Caspian states committed to conserving caviar-bearing sturgeon – UN report

A United Nations-administered body protecting endangered species today praised efforts by the nations of the Caspian Sea region to conserve its sturgeon, source of the world’s most prized caviar, from over-fishing and poaching.

“After a decade that saw the collapse of sturgeon stocks due to over-fishing, the Governments in the Caspian Sea region are now fully committed to enforcing CITES regulations,” the Deputy Secretary-General of the Convention on International Trade in Endangered Species of Wild Fauna and Flora (CITES), Jim Armstrong, said.

“As a result of their joint efforts to monitor and manage fish stocks and combat poaching, they are truly starting to turn the situation around,” he added.

CITES, which is administered by the UN Environment Programme (UNEP), halted the caviar trade by Azerbaijan, Kazakhstan, Turkmenistan and Russia in June 2001 under the so-called Paris Agreement, giving them until the end of that year to conduct a scientific survey of stocks and to start developing a common management plan.

The fifth Caspian state, Iran, was not subject to the caviar ban, but, commendably, it too joined the regional effort, CITES said in a press release today announcing approved quotas for Caspian Sea sturgeon catch and caviar exports in 2003. The export quota for caviar total 146,760 kilos, compared with 142,237 kilos for last year.
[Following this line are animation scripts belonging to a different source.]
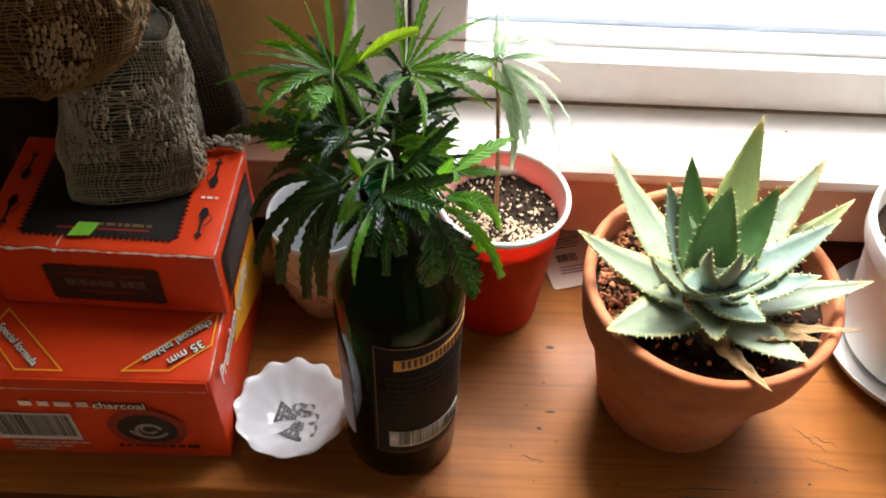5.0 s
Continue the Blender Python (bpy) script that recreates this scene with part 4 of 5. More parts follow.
# ---------------------------------------------------------------- green bottle
bottle = thing("glass_bottle", "dark green glass bottle with dark paper labels, holding cuttings in water", "bottle", (0.0348, 0.3875, 0.0))
R = 0.0380
outer = [(0.0, 0.004), (0.026, 0.002), (0.033, 0.0), (0.0362, 0.002), (R, 0.007), (R, 0.168), (0.0376, 0.173), (0.0364, 0.178), (0.0346, 0.183), (0.0318, 0.190), (0.0288, 0.198), (0.0258, 0.207), (0.0230, 0.216), (0.0205, 0.225), (0.0186, 0.234), (0.0178, 0.2400), (0.0194, 0.2412), (0.0197, 0.2470), (0.0190, 0.2510), (0.0174, 0.2520)]
inner = [(0.0148, 0.2510), (0.0146, 0.240), (0.0156, 0.234), (0.0175, 0.225), (0.0200, 0.216), (0.0228, 0.207), (0.0257, 0.198), (0.0287, 0.190), (0.0314, 0.183), (0.0332, 0.178), (0.0343, 0.173), (0.0346, 0.168), (0.0342, 0.012), (0.030, 0.008), (0.0, 0.009)]
part("glass", lathe(outer + inner, 96), BOTTLE_GLASS, bottle, "dark green glass")
part("water", lathe([(0.0, 0.0095), (0.0295, 0.0085), (0.0337, 0.0125), (0.0337, 0.120), (0.0, 0.1201)], 72), WATER, bottle, "cloudy green water")


def wrap(a0, a1, z0, z1, r, n=28, m=1, zfun=None, bm=None):
    """A curved label on the bottle between two angles."""
    bm = bm or bmesh.new()
    vs = []
    for i in range(n + 1):
        a = a0 + (a1 - a0) * i / n
        za, zb = (zfun(i / n) if zfun else (z0, z1))
        vs.append([[bm.verts.new((rr * math.cos(a), rr * math.sin(a), z)) for z in (za, zb)] for rr in (r, r + 0.00015)])
    for i in range(n):
        for q in ((0, 0, 0, 1), (1, 0, 1, 1)):
            bm.faces.new((vs[i][q[0]][0], vs[i + 1][q[0]][0], vs[i + 1][q[0]][1], vs[i][q[0]][1]))
        for e in (0, 1):
            bm.faces.new((vs[i][0][e], vs[i + 1][0][e], vs[i + 1][1][e], vs[i][1][e]))
    return bm


A0, A1 = radians(-112), radians(6)
label = part("back_label", wrap(A0, A1, 0.018, 0.142, R + 0.0002), LABEL_BLACK, bottle, "dark brown back label with gold border", smooth=True)
label.location.z = 0.020
edge = bmesh.new()
for z0, z1 in ((0.0205, 0.0213), (0.1392, 0.1402)):
    wrap(A0 + 0.05, A1 - 0.05, z0, z1, R + 0.0005, bm=edge)
for a in (A0 + 0.05, A1 - 0.07):
    wrap(a, a + 0.02, 0.0205, 0.1402, R + 0.0005, 2, bm=edge)
wrap(A1 - 0.02, A1 + 0.04, 0.018, 0.143, R + 0.0006, 3, bm=edge)
part("label_border", edge, LABEL_GOLD, label, smooth=True)
part("banner", wrap(A0 + 0.36, A1 - 0.16, 0, 0, R + 0.0006, zfun=lambda t: (0.1175 + 0.006 * t, 0.1285 + 0.006 * t)), LABEL_ORANGE, label, "orange printed banner")
ban = bmesh.new()
rnd = random.Random(17)
a = A0 + 0.48
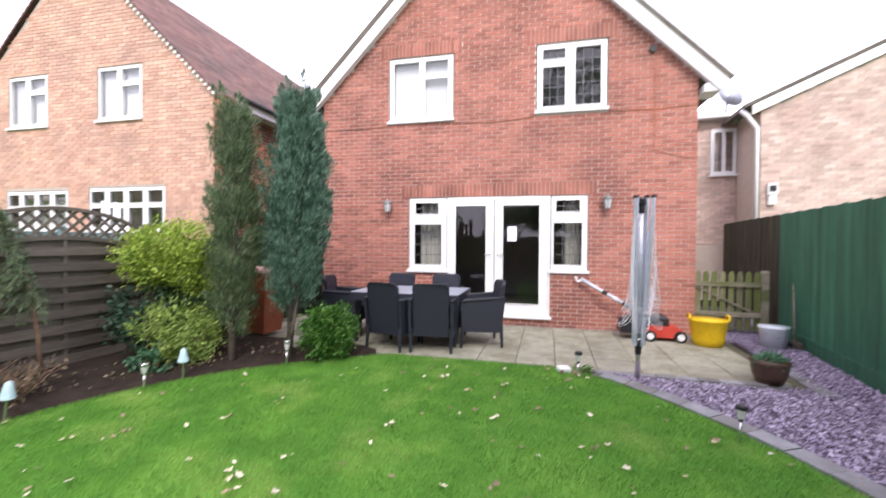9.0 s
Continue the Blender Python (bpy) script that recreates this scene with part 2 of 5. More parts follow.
# ---- mesh helpers ----
class Mesh:
    """Vertices and faces gathered piece by piece, then made into one mesh."""

    def __init__(self):
        self.v, self.f = [], []

    def poly(self, pts):
        k = len(self.v)
        self.v += [tuple(p) for p in pts]
        self.f.append(tuple(range(k, k + len(pts))))

    def box(self, x0, x1, y0, y1, z0, z1, m=None):
        k = len(self.v)
        pts = [(x, y, z) for z in (z0, z1) for x, y in ((x0, y0), (x1, y0), (x1, y1), (x0, y1))]
        self.v += [tuple(m @ Vector(p)) for p in pts] if m is not None else pts
        for q in ((3, 2, 1, 0), (4, 5, 6, 7), (0, 1, 5, 4), (1, 2, 6, 5), (2, 3, 7, 6), (3, 0, 4, 7)):
            self.f.append(tuple(k + i for i in q))

    def slab(self, x0, x1, y0, y1, z0, z1, b=0.006, m=None):
        """A box whose top edges are worn back by b."""
        k = len(self.v)
        pts = [(x, y, z0) for x, y in ((x0, y0), (x1, y0), (x1, y1), (x0, y1))]
        pts += [(x, y, z1 - b) for x, y in ((x0, y0), (x1, y0), (x1, y1), (x0, y1))]
        pts += [(x, y, z1) for x, y in ((x0 + b, y0 + b), (x1 - b, y0 + b), (x1 - b, y1 - b), (x0 + b, y1 - b))]
        self.v += [tuple(m @ Vector(p)) for p in pts] if m is not None else pts
        self.f += [(k + 3, k + 2, k + 1, k), (k + 8, k + 9, k + 10, k + 11)]
        for r in (0, 4):
            for i in range(4):
                j = (i + 1) % 4
                self.f.append((k + r + i, k + r + j, k + r + 4 + j, k + r + 4 + i))

    def tube(self, pts, radii, n=8, caps=True):
        """A round tube along a line of points."""
        pts = [Vector(p) for p in pts]
        if not hasattr(radii, "__len__"):
            radii = [radii] * len(pts)
        k, side = len(self.v), None
        for i, p in enumerate(pts):
            d = (pts[min(i + 1, len(pts) - 1)] - pts[max(i - 1, 0)]).normalized()
            if side is None:
                side = d.orthogonal().normalized()
            side = (side - d * side.dot(d)).normalized()
            up = d.cross(side)
            for j in range(n):
                a = 2 * math.pi * j / n
                self.v.append(tuple(p + radii[i] * (math.cos(a) * side + math.sin(a) * up)))
        for i in range(len(pts) - 1):
            for j in range(n):
                l = (j + 1) % n
                self.f.append((k + i * n + j, k + i * n + l, k + (i + 1) * n + l, k + (i + 1) * n + j))
        if caps:
            self.f.append(tuple(k + j for j in reversed(range(n))))
            self.f.append(tuple(k + (len(pts) - 1) * n + j for j in range(n)))

    def lathe(self, profile, n=24, at=(0, 0, 0)):
        """A turned shape from (radius, height) pairs."""
        self.tube([(at[0], at[1], at[2] + z + 1e-5 * i) for i, (r, z) in enumerate(profile)], [max(r, 1e-4) for r, z in profile], n, caps=False)

    def prism(self, outline, d, axis="z", at=0.0):
        """A flat outline given thickness d along an axis."""
        k, n = len(self.v), len(outline)
        for h in (at, at + d):
            for p, q in outline:
                self.v.append({"z": (p, q, h), "x": (h, p, q), "y": (p, h, q)}[axis])
        self.f += [tuple(k + i for i in reversed(range(n))), tuple(k + n + i for i in range(n))]
        for i in range(n):
            j = (i + 1) % n
            self.f.append((k + i, k + j, k + n + j, k + n + i))

    def data(self, name, mat, smooth=False):
        me = bpy.data.meshes.new(name)
        me.from_pydata(self.v, [], self.f)
        me.materials.append(mat)
        if smooth:
            me.polygons.foreach_set("use_smooth", [True] * len(me.polygons))
        me.update()
        return me


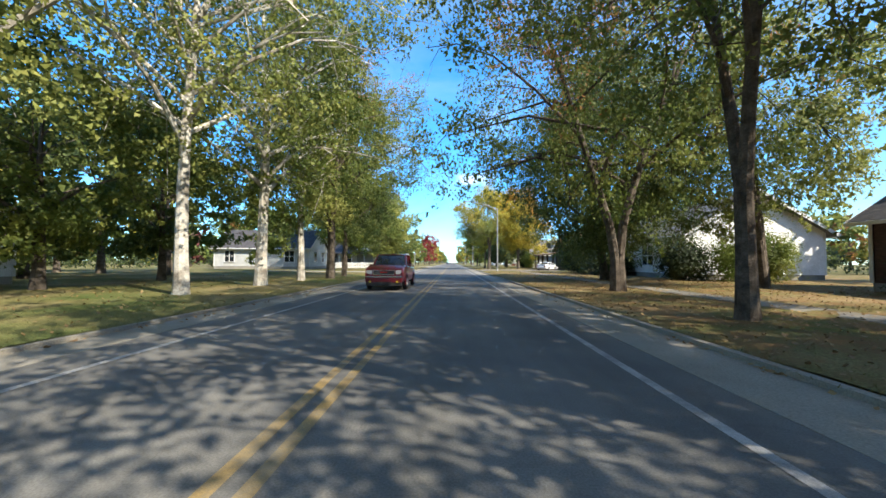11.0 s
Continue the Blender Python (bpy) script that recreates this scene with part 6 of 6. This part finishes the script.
PAVED = ((3.3, 17, 225.3, 227.1), (3.3, 16.2, 42.2, 46.8), (3.3, 13.6, 73.0, 76.8), (3.3, 14.2, 185.2, 192.0), (-20.8, -5.3, 58.6, 66.4), (-20, -5.3, 175.2, 178.1), (-20.2, -5.3, 75.6, 79.9), (6.1, 7.5, 82, 111.5), (6.5, 7.8, 48, 76), (7.5, 8.8, 141, 182))
LEAFY = ((4, 12, 88, 112, 0.5), (3.5, 19, 130, 181, 6.0), (-17, -5.5, 94, 108, 2.2), (-17, -5.5, 126, 189, 1.6), (3.5, 15, 193, 214, 2.6), (3.5, 14, 24, 40, 1.2), (3.5, 16, 52, 76, 1.2), (-16, -5.5, 24, 60, 1.2))


def scatter():
    rng = np.random.default_rng(12)
    tufts, litter = [], []
    for x0, x1 in ((ROAD_R + 0.2, 20.0), (-20.0, ROAD_L - 0.2)):
        n = 64000
        u = rng.uniform(0, 1, n) ** 1.7
        x = x0 + u * (x1 - x0) if x0 > 0 else x1 - u * (x1 - x0)
        y = rng.uniform(2, 258, n)
        for a, b in zip(x, y):
            if on_lawn(a, b) and not any(p[0] < a < p[1] and p[2] < b < p[3] for p in PAVED):
                tufts.append((a, b, lawn_edge(a, b, kerb_distance(a, b))))
    inner = len(tufts)
    for k in range(26000):
        b = rng.uniform(2, 258)
        e = rng.normal() * 0.10 * (0.6 + 0.8 * abs(math.sin(b * 0.9) * math.sin(b * 0.23))) + 0.02
        a = ROAD_R + 0.16 + e if k % 2 else ROAD_L - 0.16 - e
        if on_lawn(ROAD_R + 0.5 if k % 2 else ROAD_L - 0.5, b) and not any(p[0] < a < p[1] and p[2] < b < p[3] for p in PAVED):
            tufts.append((a, b, 0.055 if e < 0.05 else 0.062))
    t = np.array(tufts)
    n = len(t)
    ang = rng.uniform(0, 6.283, n)
    hgt = rng.uniform(0.014, 0.036, n)
    hgt[inner:] *= 1.5
    wid = rng.uniform(0.004, 0.009, n)
    d = np.stack([np.cos(ang), np.sin(ang), np.zeros(n)], 1)
    tip = t + np.stack([rng.normal(size=n) * 0.035, rng.normal(size=n) * 0.035, hgt], 1)
    v = np.stack([t - d * wid[:, None], t + d * wid[:, None], tip], 1)
    tagged(new("grass", fast_mesh("grass", v, 3, BLADES)), "short dry autumn grass tufts on the lawns", "grass", kind="stuff")
    pts = []
    for x0, x1, y0, y1, dens in LEAFY:
        k = int((x1 - x0) * (y1 - y0) * dens * 4)
        q = np.stack([rng.uniform(x0, x1, k), rng.uniform(y0, y1, k)], 1)
        pts += [(a, b, lawn_edge(a, b, kerb_distance(a, b)) + 0.03) for a, b in q if on_lawn(a, b)]
    for k in range(5200):
        b = rng.uniform(2, 258)
        s = 1 if k % 2 else -1
        drift = abs(rng.normal()) * (0.06 + 0.3 * max(0.0, math.sin(b * 0.37) * math.sin(b * 0.11 + 1)))
        a = ROAD_R - 0.03 - drift if s > 0 else ROAD_L + 0.03 + drift
        if on_lawn(ROAD_R + 0.4 if s > 0 else ROAD_L - 0.4, b):
            pts.append((a, b, 0.018))
    p = np.array(pts)
    n = len(p)
    nrm = unit(rng.normal(size=(n, 3)) * 0.35 + np.array([0, 0, 1.0]))
    tt = unit(np.cross(nrm, rng.normal(size=(n, 3))))
    bb = np.cross(nrm, tt)
    L = rng.uniform(0.022, 0.05, (n, 1))
    v = np.stack([p - tt * L, p + bb * L * 0.7, p + tt * L, p - bb * L * 0.7], 1)
    tagged(new("leaf_litter", fast_mesh("leaf_litter", v, 4, LITTER)), "fallen brown and tan leaves on lawns and gutters", "fallen leaves", kind="stuff")


scatter()


# ---- true size ----
def to_true_size(k):
    """The plan is drawn at four fifths of its size, but for vehicles, bins and hydrants."""
    own = ("car", "van", "pickup_truck", "box_truck", "wheeled_bin", "fire_hydrant")
    done = set()
    for ob in list(scene.objects):
        if ob.type == "CAMERA" or ob.type == "LIGHT":
            continue
        top = ob
        while top.parent:
            top = top.parent
        true = top.name.split(".")[0] in own
        if ob is top or not true:
            ob.location = ob.location * k
        if ob.data and not true and ob.data.name not in done:
            done.add(ob.data.name)
            ob.data.transform(Matrix.Scale(k, 4))


to_true_size(1.25)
The approved quotas are based on information submitted by the Caspian States and on CITES missions to the region to verify survey results. In developing the new quotas, the Caspian States paid particular attention to Beluga, which produces the most valuable caviar.

Beluga stocks appear to be recovering, greater numbers of fish are spawning and a higher proportion of the fish being caught are going into hatchery production rather than into commercial caviar production, CITES noted, adding that it was pleased with the slightly lower total catch and caviar export quotas assigned for this species in 2003.

This should give Beluga stocks more time to build up – Beluga take 11 to 17 years to mature. By sacrificing some immediate income, the region’s governments have demonstrated their commitment to making the Beluga fishery sustainable over the long term, CITES said.